-- Start --

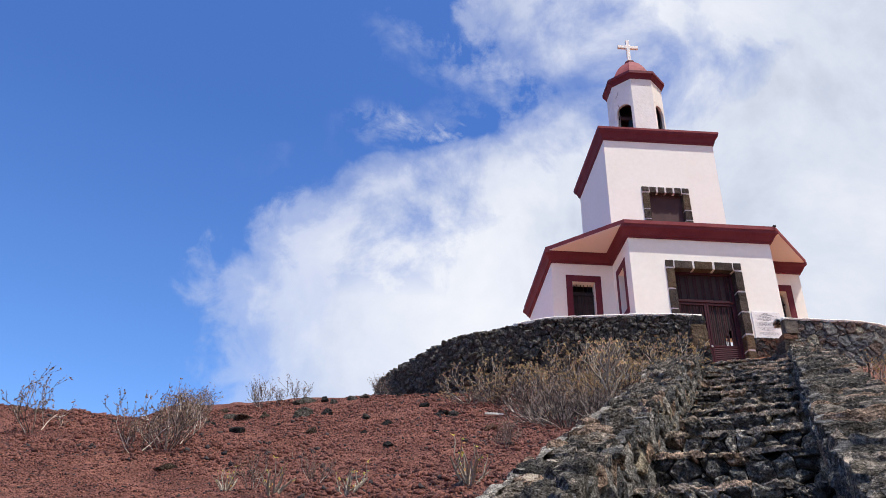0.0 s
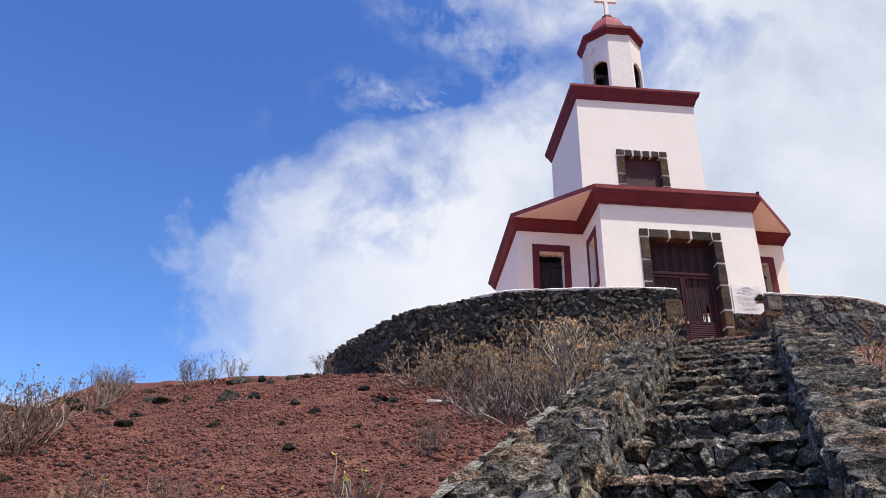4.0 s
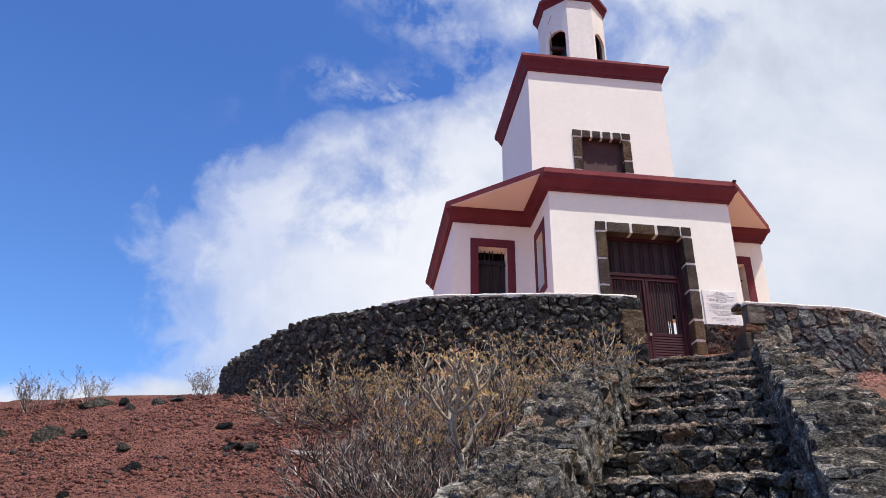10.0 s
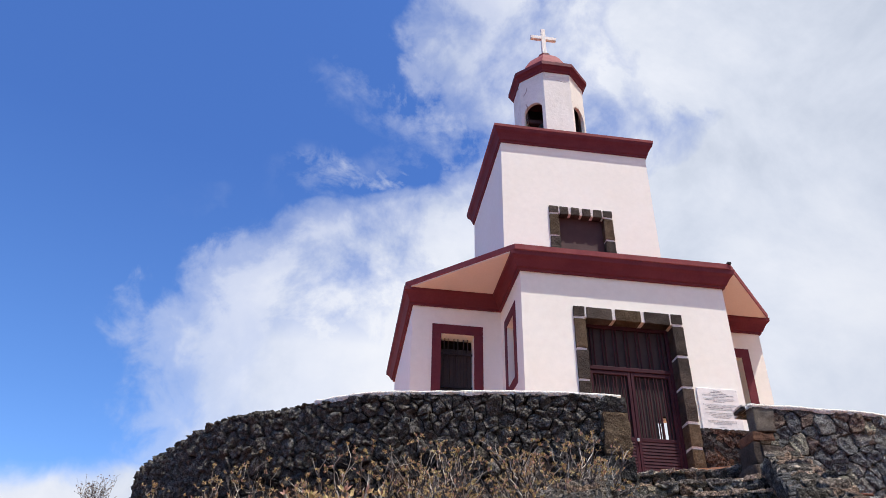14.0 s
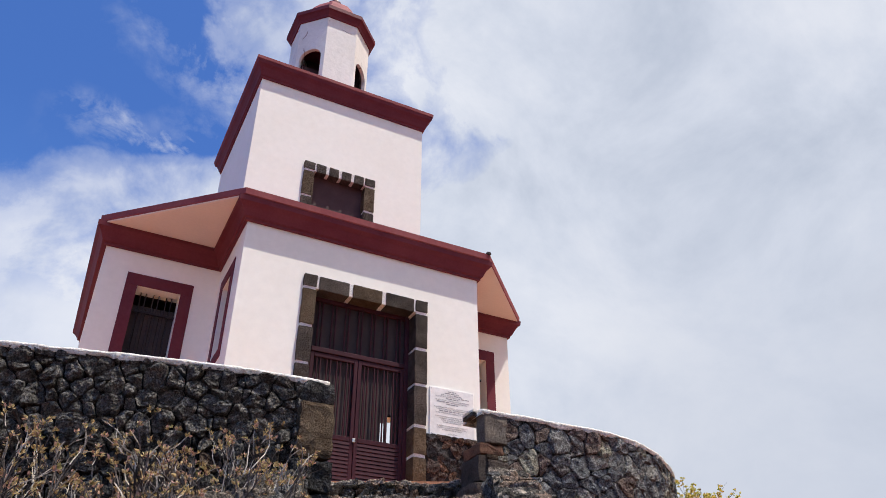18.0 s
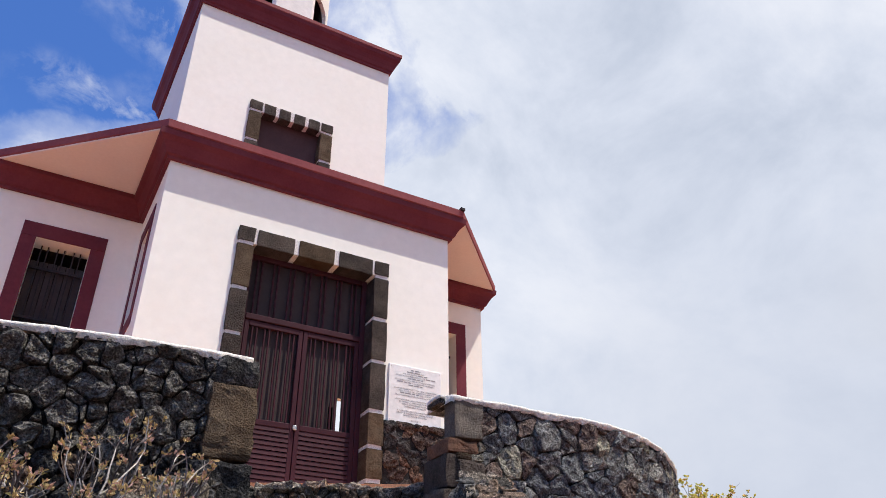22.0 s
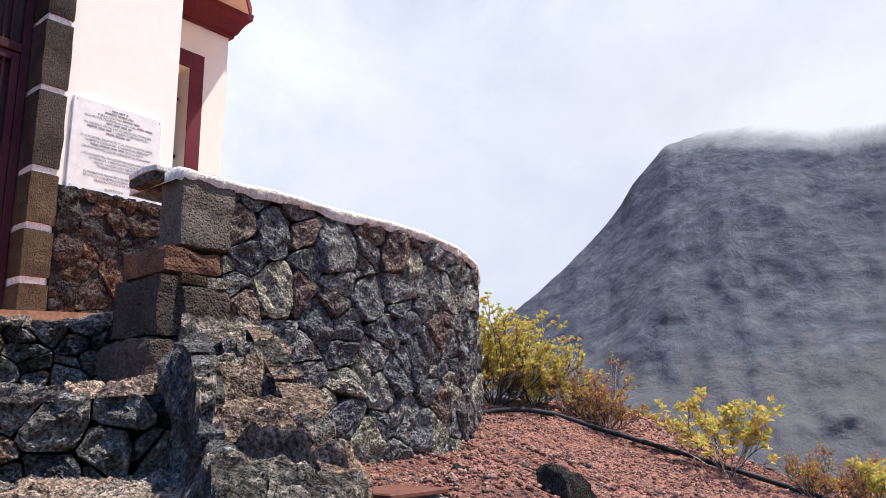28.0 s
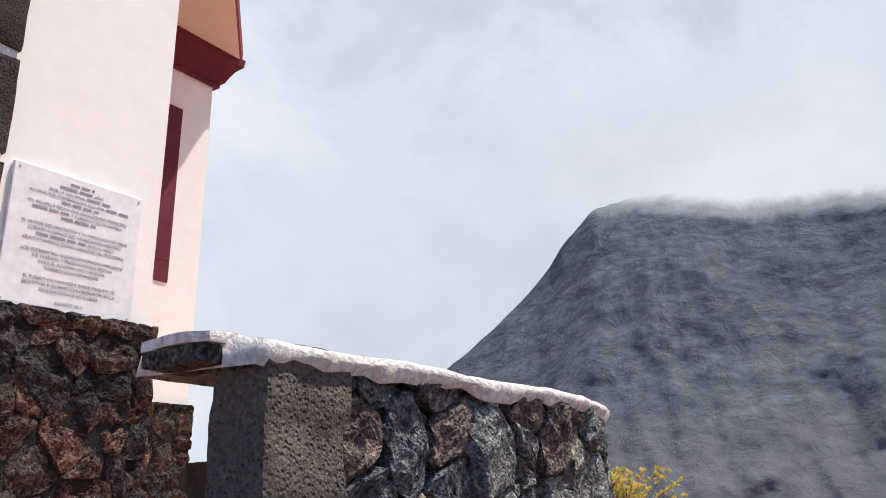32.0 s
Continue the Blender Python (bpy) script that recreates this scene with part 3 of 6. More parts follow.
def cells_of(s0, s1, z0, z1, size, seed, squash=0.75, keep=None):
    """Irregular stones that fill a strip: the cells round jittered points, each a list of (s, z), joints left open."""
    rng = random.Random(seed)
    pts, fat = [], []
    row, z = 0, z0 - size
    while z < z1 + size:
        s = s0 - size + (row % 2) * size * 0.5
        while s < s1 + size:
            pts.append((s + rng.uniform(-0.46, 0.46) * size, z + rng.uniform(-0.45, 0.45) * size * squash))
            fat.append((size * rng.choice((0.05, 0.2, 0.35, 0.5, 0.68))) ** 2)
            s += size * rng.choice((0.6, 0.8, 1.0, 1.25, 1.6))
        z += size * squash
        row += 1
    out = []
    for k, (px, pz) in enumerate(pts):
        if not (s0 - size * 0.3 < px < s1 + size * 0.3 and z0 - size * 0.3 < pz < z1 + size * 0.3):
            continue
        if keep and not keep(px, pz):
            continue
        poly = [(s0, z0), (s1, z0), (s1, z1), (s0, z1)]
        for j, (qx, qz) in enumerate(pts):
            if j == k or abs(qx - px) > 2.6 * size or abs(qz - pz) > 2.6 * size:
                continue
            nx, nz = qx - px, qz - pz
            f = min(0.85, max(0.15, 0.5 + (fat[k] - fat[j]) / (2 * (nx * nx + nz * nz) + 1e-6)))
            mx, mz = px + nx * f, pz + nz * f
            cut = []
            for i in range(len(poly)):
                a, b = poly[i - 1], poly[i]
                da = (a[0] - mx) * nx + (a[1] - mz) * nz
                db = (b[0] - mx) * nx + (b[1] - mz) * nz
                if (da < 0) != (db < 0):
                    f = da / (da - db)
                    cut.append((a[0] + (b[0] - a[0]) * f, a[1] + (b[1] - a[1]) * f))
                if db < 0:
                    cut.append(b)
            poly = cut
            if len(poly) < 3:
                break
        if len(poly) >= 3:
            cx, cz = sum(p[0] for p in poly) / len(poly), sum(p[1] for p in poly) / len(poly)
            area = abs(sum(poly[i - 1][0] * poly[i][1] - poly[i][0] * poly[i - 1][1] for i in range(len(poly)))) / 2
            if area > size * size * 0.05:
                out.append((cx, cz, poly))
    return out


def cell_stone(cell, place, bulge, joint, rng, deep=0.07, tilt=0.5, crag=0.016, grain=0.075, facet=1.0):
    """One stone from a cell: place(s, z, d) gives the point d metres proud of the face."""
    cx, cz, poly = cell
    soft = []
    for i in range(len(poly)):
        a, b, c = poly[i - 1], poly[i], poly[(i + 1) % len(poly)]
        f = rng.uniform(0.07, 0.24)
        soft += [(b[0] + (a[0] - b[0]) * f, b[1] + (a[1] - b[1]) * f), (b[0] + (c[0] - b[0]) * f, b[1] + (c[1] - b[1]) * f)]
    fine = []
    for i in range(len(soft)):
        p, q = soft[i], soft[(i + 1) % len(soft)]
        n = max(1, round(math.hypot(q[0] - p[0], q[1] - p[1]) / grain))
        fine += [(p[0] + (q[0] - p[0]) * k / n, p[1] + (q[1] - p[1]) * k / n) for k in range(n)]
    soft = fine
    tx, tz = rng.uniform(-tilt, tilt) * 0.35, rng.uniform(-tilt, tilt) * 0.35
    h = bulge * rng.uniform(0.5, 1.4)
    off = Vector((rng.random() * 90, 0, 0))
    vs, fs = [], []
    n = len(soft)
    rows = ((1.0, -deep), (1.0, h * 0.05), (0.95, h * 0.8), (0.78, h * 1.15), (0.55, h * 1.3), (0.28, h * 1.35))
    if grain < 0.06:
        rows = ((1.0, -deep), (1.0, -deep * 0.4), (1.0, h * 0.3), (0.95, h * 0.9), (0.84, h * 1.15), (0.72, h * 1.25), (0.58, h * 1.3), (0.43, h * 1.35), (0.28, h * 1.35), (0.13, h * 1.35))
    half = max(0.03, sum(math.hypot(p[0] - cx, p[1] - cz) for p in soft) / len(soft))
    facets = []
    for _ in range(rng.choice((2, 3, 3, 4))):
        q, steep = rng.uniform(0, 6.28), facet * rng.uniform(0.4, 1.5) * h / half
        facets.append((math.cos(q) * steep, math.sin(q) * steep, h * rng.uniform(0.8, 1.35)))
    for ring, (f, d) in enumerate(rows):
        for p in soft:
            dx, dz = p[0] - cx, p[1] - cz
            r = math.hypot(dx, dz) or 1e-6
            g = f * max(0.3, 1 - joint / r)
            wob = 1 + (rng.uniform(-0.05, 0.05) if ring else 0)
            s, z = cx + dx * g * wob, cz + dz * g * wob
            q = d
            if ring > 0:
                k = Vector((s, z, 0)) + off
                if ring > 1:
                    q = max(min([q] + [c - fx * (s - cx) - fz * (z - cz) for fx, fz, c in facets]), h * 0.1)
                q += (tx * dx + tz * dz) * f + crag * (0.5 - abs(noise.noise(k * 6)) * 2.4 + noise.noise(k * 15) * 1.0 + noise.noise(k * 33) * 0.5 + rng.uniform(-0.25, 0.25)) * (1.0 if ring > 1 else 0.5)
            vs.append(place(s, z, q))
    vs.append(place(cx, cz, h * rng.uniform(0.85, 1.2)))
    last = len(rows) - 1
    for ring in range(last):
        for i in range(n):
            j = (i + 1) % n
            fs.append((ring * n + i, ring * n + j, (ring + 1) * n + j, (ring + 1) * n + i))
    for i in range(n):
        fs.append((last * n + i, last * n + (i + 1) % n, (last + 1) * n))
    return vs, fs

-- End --

Write out the material above again, word for word, minus its pictures.

0.0 s
4.0 s
10.0 s
14.0 s
18.0 s
22.0 s
28.0 s
32.0 s
Continue the Blender Python (bpy) script that recreates this scene with part 3 of 6. More parts follow.
def cells_of(s0, s1, z0, z1, size, seed, squash=0.75, keep=None):
    """Irregular stones that fill a strip: the cells round jittered points, each a list of (s, z), joints left open."""
    rng = random.Random(seed)
    pts, fat = [], []
    row, z = 0, z0 - size
    while z < z1 + size:
        s = s0 - size + (row % 2) * size * 0.5
        while s < s1 + size:
            pts.append((s + rng.uniform(-0.46, 0.46) * size, z + rng.uniform(-0.45, 0.45) * size * squash))
            fat.append((size * rng.choice((0.05, 0.2, 0.35, 0.5, 0.68))) ** 2)
            s += size * rng.choice((0.6, 0.8, 1.0, 1.25, 1.6))
        z += size * squash
        row += 1
    out = []
    for k, (px, pz) in enumerate(pts):
        if not (s0 - size * 0.3 < px < s1 + size * 0.3 and z0 - size * 0.3 < pz < z1 + size * 0.3):
            continue
        if keep and not keep(px, pz):
            continue
        poly = [(s0, z0), (s1, z0), (s1, z1), (s0, z1)]
        for j, (qx, qz) in enumerate(pts):
            if j == k or abs(qx - px) > 2.6 * size or abs(qz - pz) > 2.6 * size:
                continue
            nx, nz = qx - px, qz - pz
            f = min(0.85, max(0.15, 0.5 + (fat[k] - fat[j]) / (2 * (nx * nx + nz * nz) + 1e-6)))
            mx, mz = px + nx * f, pz + nz * f
            cut = []
            for i in range(len(poly)):
                a, b = poly[i - 1], poly[i]
                da = (a[0] - mx) * nx + (a[1] - mz) * nz
                db = (b[0] - mx) * nx + (b[1] - mz) * nz
                if (da < 0) != (db < 0):
                    f = da / (da - db)
                    cut.append((a[0] + (b[0] - a[0]) * f, a[1] + (b[1] - a[1]) * f))
                if db < 0:
                    cut.append(b)
            poly = cut
            if len(poly) < 3:
                break
        if len(poly) >= 3:
            cx, cz = sum(p[0] for p in poly) / len(poly), sum(p[1] for p in poly) / len(poly)
            area = abs(sum(poly[i - 1][0] * poly[i][1] - poly[i][0] * poly[i - 1][1] for i in range(len(poly)))) / 2
            if area > size * size * 0.05:
                out.append((cx, cz, poly))
    return out


def cell_stone(cell, place, bulge, joint, rng, deep=0.07, tilt=0.5, crag=0.016, grain=0.075, facet=1.0):
    """One stone from a cell: place(s, z, d) gives the point d metres proud of the face."""
    cx, cz, poly = cell
    soft = []
    for i in range(len(poly)):
        a, b, c = poly[i - 1], poly[i], poly[(i + 1) % len(poly)]
        f = rng.uniform(0.07, 0.24)
        soft += [(b[0] + (a[0] - b[0]) * f, b[1] + (a[1] - b[1]) * f), (b[0] + (c[0] - b[0]) * f, b[1] + (c[1] - b[1]) * f)]
    fine = []
    for i in range(len(soft)):
        p, q = soft[i], soft[(i + 1) % len(soft)]
        n = max(1, round(math.hypot(q[0] - p[0], q[1] - p[1]) / grain))
        fine += [(p[0] + (q[0] - p[0]) * k / n, p[1] + (q[1] - p[1]) * k / n) for k in range(n)]
    soft = fine
    tx, tz = rng.uniform(-tilt, tilt) * 0.35, rng.uniform(-tilt, tilt) * 0.35
    h = bulge * rng.uniform(0.5, 1.4)
    off = Vector((rng.random() * 90, 0, 0))
    vs, fs = [], []
    n = len(soft)
    rows = ((1.0, -deep), (1.0, h * 0.05), (0.95, h * 0.8), (0.78, h * 1.15), (0.55, h * 1.3), (0.28, h * 1.35))
    if grain < 0.06:
        rows = ((1.0, -deep), (1.0, -deep * 0.4), (1.0, h * 0.3), (0.95, h * 0.9), (0.84, h * 1.15), (0.72, h * 1.25), (0.58, h * 1.3), (0.43, h * 1.35), (0.28, h * 1.35), (0.13, h * 1.35))
    half = max(0.03, sum(math.hypot(p[0] - cx, p[1] - cz) for p in soft) / len(soft))
    facets = []
    for _ in range(rng.choice((2, 3, 3, 4))):
        q, steep = rng.uniform(0, 6.28), facet * rng.uniform(0.4, 1.5) * h / half
        facets.append((math.cos(q) * steep, math.sin(q) * steep, h * rng.uniform(0.8, 1.35)))
    for ring, (f, d) in enumerate(rows):
        for p in soft:
            dx, dz = p[0] - cx, p[1] - cz
            r = math.hypot(dx, dz) or 1e-6
            g = f * max(0.3, 1 - joint / r)
            wob = 1 + (rng.uniform(-0.05, 0.05) if ring else 0)
            s, z = cx + dx * g * wob, cz + dz * g * wob
            q = d
            if ring > 0:
                k = Vector((s, z, 0)) + off
                if ring > 1:
                    q = max(min([q] + [c - fx * (s - cx) - fz * (z - cz) for fx, fz, c in facets]), h * 0.1)
                q += (tx * dx + tz * dz) * f + crag * (0.5 - abs(noise.noise(k * 6)) * 2.4 + noise.noise(k * 15) * 1.0 + noise.noise(k * 33) * 0.5 + rng.uniform(-0.25, 0.25)) * (1.0 if ring > 1 else 0.5)
            vs.append(place(s, z, q))
    vs.append(place(cx, cz, h * rng.uniform(0.85, 1.2)))
    last = len(rows) - 1
    for ring in range(last):
        for i in range(n):
            j = (i + 1) % n
            fs.append((ring * n + i, ring * n + j, (ring + 1) * n + j, (ring + 1) * n + i))
    for i in range(n):
        fs.append((last * n + i, last * n + (i + 1) % n, (last + 1) * n))
    return vs, fs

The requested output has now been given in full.